With the images removed, repeat the data below exactly.

-- START --

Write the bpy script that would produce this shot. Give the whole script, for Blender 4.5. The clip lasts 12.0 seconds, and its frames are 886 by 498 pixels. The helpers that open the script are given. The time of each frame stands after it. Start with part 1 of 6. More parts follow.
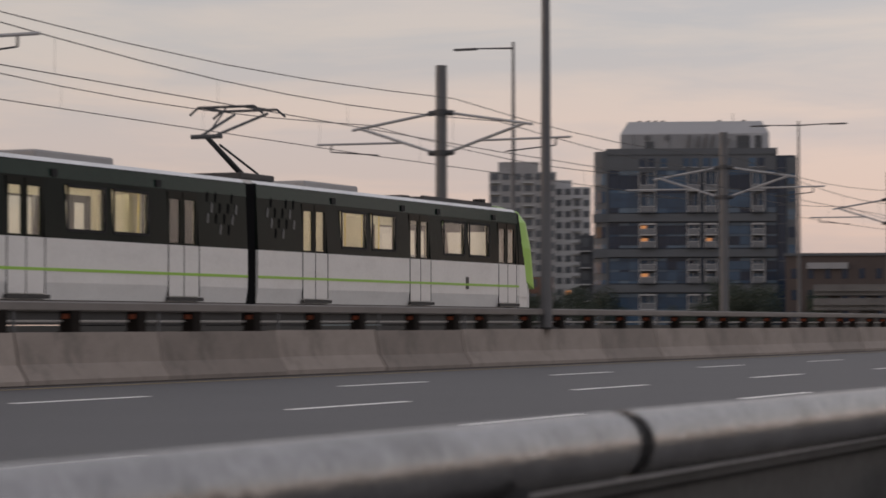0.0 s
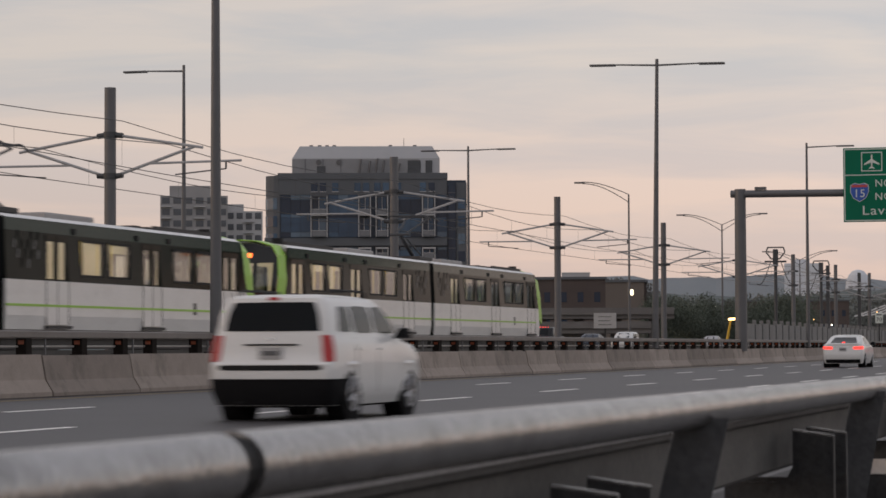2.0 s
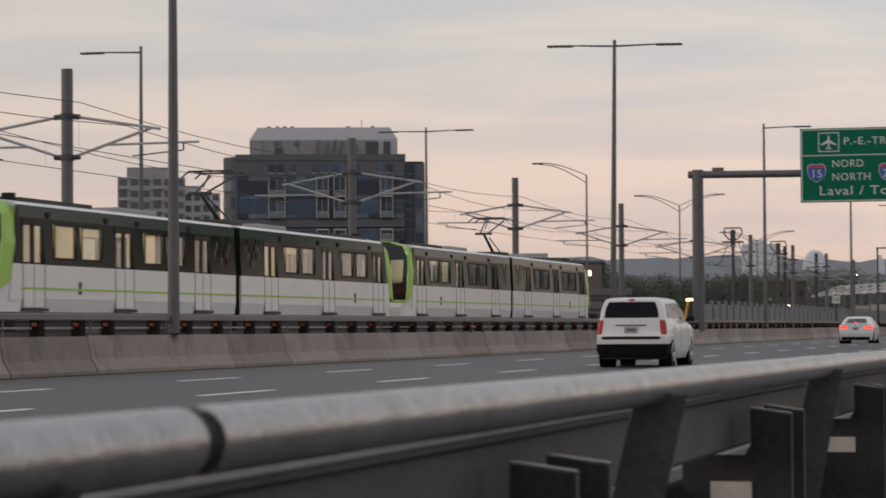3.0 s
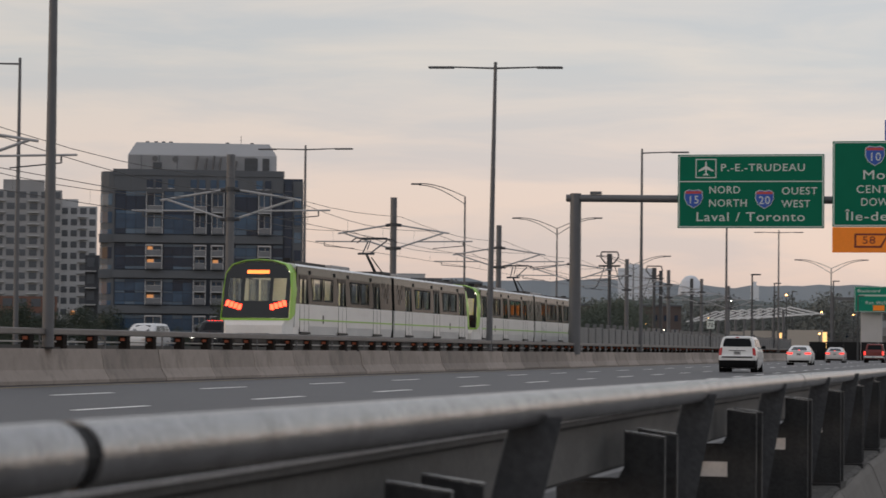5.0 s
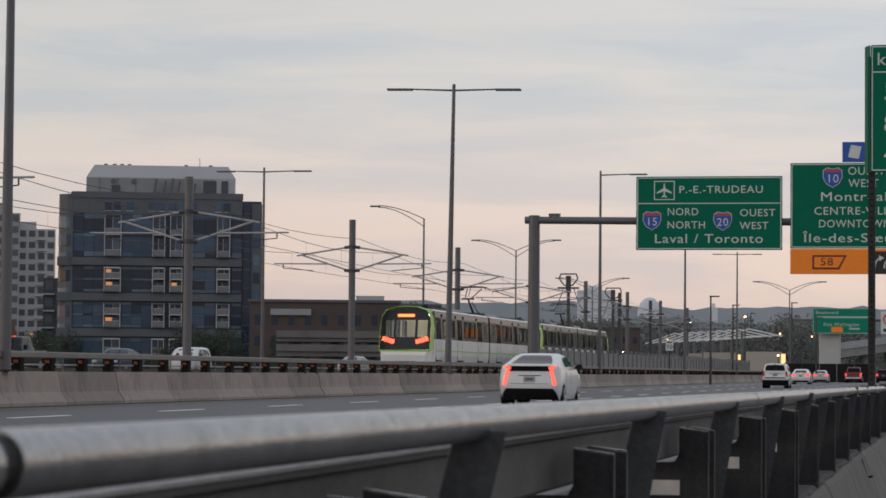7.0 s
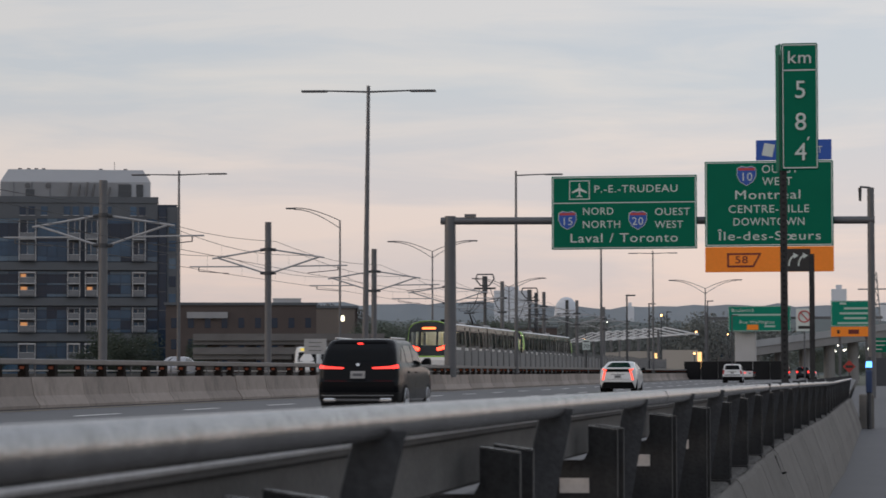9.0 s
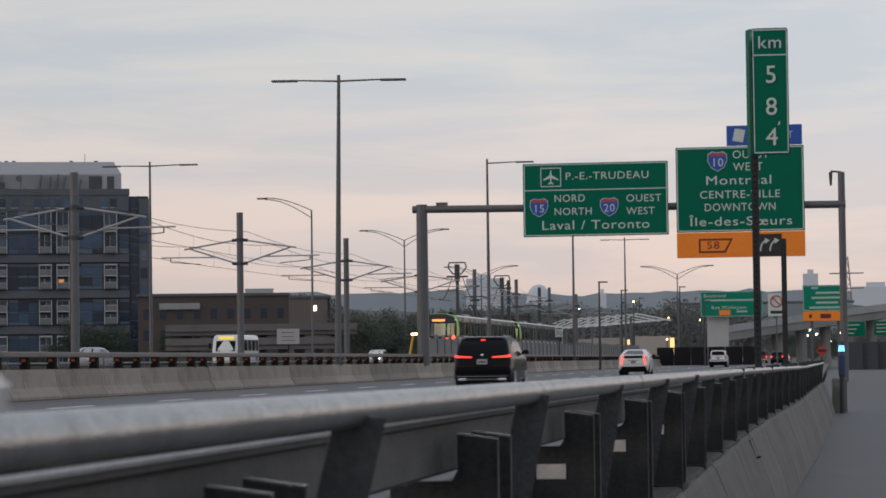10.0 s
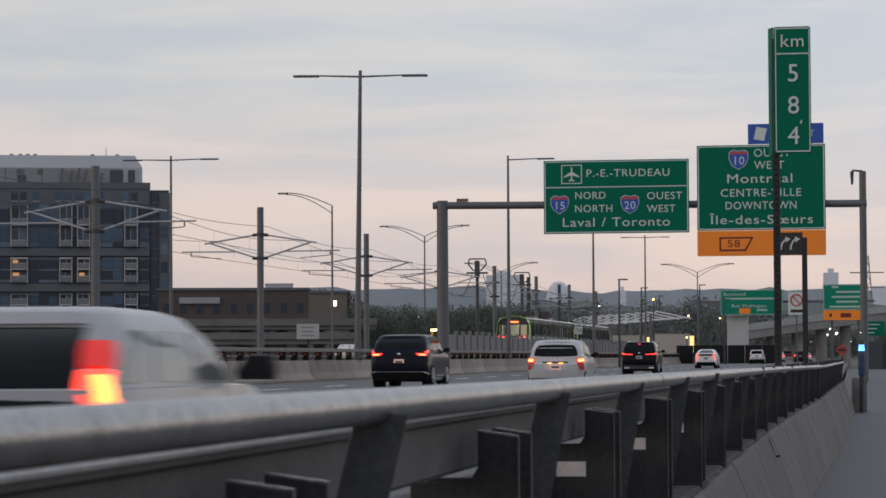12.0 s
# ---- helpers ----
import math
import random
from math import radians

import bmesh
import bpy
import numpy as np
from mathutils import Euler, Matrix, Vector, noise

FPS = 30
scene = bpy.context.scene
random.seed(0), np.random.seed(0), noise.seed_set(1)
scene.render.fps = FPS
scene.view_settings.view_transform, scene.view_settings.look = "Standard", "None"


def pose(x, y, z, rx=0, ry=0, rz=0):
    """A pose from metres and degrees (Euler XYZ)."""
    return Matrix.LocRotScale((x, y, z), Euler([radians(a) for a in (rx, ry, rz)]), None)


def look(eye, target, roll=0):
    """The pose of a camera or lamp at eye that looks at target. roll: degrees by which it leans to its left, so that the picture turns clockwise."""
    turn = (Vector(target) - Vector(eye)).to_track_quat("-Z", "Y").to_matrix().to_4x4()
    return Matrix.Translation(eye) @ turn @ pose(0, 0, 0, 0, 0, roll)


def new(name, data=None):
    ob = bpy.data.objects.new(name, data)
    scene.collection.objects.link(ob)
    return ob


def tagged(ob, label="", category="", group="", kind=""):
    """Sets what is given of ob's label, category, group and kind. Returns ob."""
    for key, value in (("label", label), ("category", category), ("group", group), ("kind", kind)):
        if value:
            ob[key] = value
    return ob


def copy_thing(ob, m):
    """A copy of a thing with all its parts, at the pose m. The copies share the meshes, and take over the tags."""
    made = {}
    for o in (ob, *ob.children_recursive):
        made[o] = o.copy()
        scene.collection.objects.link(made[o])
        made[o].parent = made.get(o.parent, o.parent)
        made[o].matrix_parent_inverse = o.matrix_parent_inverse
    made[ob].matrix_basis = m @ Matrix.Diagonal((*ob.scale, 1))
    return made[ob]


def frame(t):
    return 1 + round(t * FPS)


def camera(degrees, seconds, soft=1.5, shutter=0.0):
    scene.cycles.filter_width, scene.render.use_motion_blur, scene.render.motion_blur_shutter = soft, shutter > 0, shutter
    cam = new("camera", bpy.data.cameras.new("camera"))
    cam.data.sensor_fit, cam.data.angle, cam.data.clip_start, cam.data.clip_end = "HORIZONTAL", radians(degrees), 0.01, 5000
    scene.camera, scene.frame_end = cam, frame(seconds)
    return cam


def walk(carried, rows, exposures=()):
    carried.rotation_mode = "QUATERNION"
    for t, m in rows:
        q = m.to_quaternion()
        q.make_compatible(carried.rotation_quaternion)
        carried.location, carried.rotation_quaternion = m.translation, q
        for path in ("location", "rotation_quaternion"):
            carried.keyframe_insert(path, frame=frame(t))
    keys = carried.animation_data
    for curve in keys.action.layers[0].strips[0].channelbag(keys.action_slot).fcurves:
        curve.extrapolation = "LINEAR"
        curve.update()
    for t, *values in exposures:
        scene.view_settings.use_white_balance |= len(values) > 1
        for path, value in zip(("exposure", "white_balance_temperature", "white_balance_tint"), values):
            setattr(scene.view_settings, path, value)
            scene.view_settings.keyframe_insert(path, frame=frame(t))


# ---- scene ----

-- END --

Complete output
Write the bpy script that would produce this shot. Give the whole script, for Blender 4.5. The clip lasts 12.0 seconds, and its frames are 886 by 498 pixels. The helpers that open the script are given. The time of each frame stands after it. Start with part 1 of 6. More parts follow.
0.0 s
2.0 s
3.0 s
5.0 s
7.0 s
9.0 s
10.0 s
12.0 s
# ---- helpers ----
import math
import random
from math import radians

import bmesh
import bpy
import numpy as np
from mathutils import Euler, Matrix, Vector, noise

FPS = 30
scene = bpy.context.scene
random.seed(0), np.random.seed(0), noise.seed_set(1)
scene.render.fps = FPS
scene.view_settings.view_transform, scene.view_settings.look = "Standard", "None"


def pose(x, y, z, rx=0, ry=0, rz=0):
    """A pose from metres and degrees (Euler XYZ)."""
    return Matrix.LocRotScale((x, y, z), Euler([radians(a) for a in (rx, ry, rz)]), None)


def look(eye, target, roll=0):
    """The pose of a camera or lamp at eye that looks at target. roll: degrees by which it leans to its left, so that the picture turns clockwise."""
    turn = (Vector(target) - Vector(eye)).to_track_quat("-Z", "Y").to_matrix().to_4x4()
    return Matrix.Translation(eye) @ turn @ pose(0, 0, 0, 0, 0, roll)


def new(name, data=None):
    ob = bpy.data.objects.new(name, data)
    scene.collection.objects.link(ob)
    return ob


def tagged(ob, label="", category="", group="", kind=""):
    """Sets what is given of ob's label, category, group and kind. Returns ob."""
    for key, value in (("label", label), ("category", category), ("group", group), ("kind", kind)):
        if value:
            ob[key] = value
    return ob


def copy_thing(ob, m):
    """A copy of a thing with all its parts, at the pose m. The copies share the meshes, and take over the tags."""
    made = {}
    for o in (ob, *ob.children_recursive):
        made[o] = o.copy()
        scene.collection.objects.link(made[o])
        made[o].parent = made.get(o.parent, o.parent)
        made[o].matrix_parent_inverse = o.matrix_parent_inverse
    made[ob].matrix_basis = m @ Matrix.Diagonal((*ob.scale, 1))
    return made[ob]


def frame(t):
    return 1 + round(t * FPS)


def camera(degrees, seconds, soft=1.5, shutter=0.0):
    scene.cycles.filter_width, scene.render.use_motion_blur, scene.render.motion_blur_shutter = soft, shutter > 0, shutter
    cam = new("camera", bpy.data.cameras.new("camera"))
    cam.data.sensor_fit, cam.data.angle, cam.data.clip_start, cam.data.clip_end = "HORIZONTAL", radians(degrees), 0.01, 5000
    scene.camera, scene.frame_end = cam, frame(seconds)
    return cam


def walk(carried, rows, exposures=()):
    carried.rotation_mode = "QUATERNION"
    for t, m in rows:
        q = m.to_quaternion()
        q.make_compatible(carried.rotation_quaternion)
        carried.location, carried.rotation_quaternion = m.translation, q
        for path in ("location", "rotation_quaternion"):
            carried.keyframe_insert(path, frame=frame(t))
    keys = carried.animation_data
    for curve in keys.action.layers[0].strips[0].channelbag(keys.action_slot).fcurves:
        curve.extrapolation = "LINEAR"
        curve.update()
    for t, *values in exposures:
        scene.view_settings.use_white_balance |= len(values) > 1
        for path, value in zip(("exposure", "white_balance_temperature", "white_balance_tint"), values):
            setattr(scene.view_settings, path, value)
            scene.view_settings.keyframe_insert(path, frame=frame(t))


# ---- scene ----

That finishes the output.